Fareed Zakaria/The Washington Post
Fareed Zakaria investigates the source of Donald Trump’s support and the causes of populism’s rise across the US and Europe. Drawing from a recent research paper, Zakaria’s says that what divides political parties and voters today is not the left-right divide over economic policy but disagreements about social issues. The divide began with young people in the 1960s embracing a “post-materialist” politics of self-expression, gender, race, and environmentalism, generating a backlash from older voters, particularly men, seeking to reaffirm the values with which they grew up. Economic issues, Zakaria argues, were more easily reconciled than these deep issues of identity, leading to today’s intractable political landscape.
Steven Erlanger/The New York Times
Theresa May has not produced a plan for how the United Kingdom will leave the European Union, and there have been mixed messages from her cabinet about when and how a final agreement will take shape.

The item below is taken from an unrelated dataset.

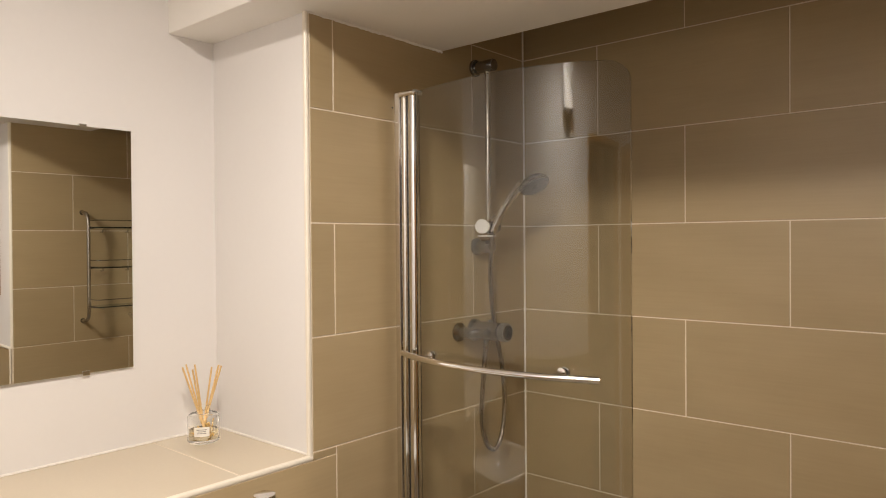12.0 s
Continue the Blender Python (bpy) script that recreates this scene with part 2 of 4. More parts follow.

Some expect the UK to retain access to the EU’s single market but regain control over its boarders and immigration, but other EU nations are not likely to uncouple market access from freedom of movement. Erlanger writes that May’s silence risks creating a leadership vacuum or feeding into the economic uncertainty that has hung over Britain since its referendum.
Jonathon Tepperman/The Wall Street Journal
Tepperman explores the Canadian immigration system as a model for encouraging legal routes to citizenship and building a multicultural society. In the late 1960s, Canada reformed its restrictive, largely racist immigration system into a program based on the potential economic value of applicants. According to Tepperman, Canada’s approach of picking most immigrants based on their ability to make material contributions, and Trudeau’s unilateral declaration of multiculturalism as a priority, today accounts for Canada housing “the most successful immigrant populations in the world.”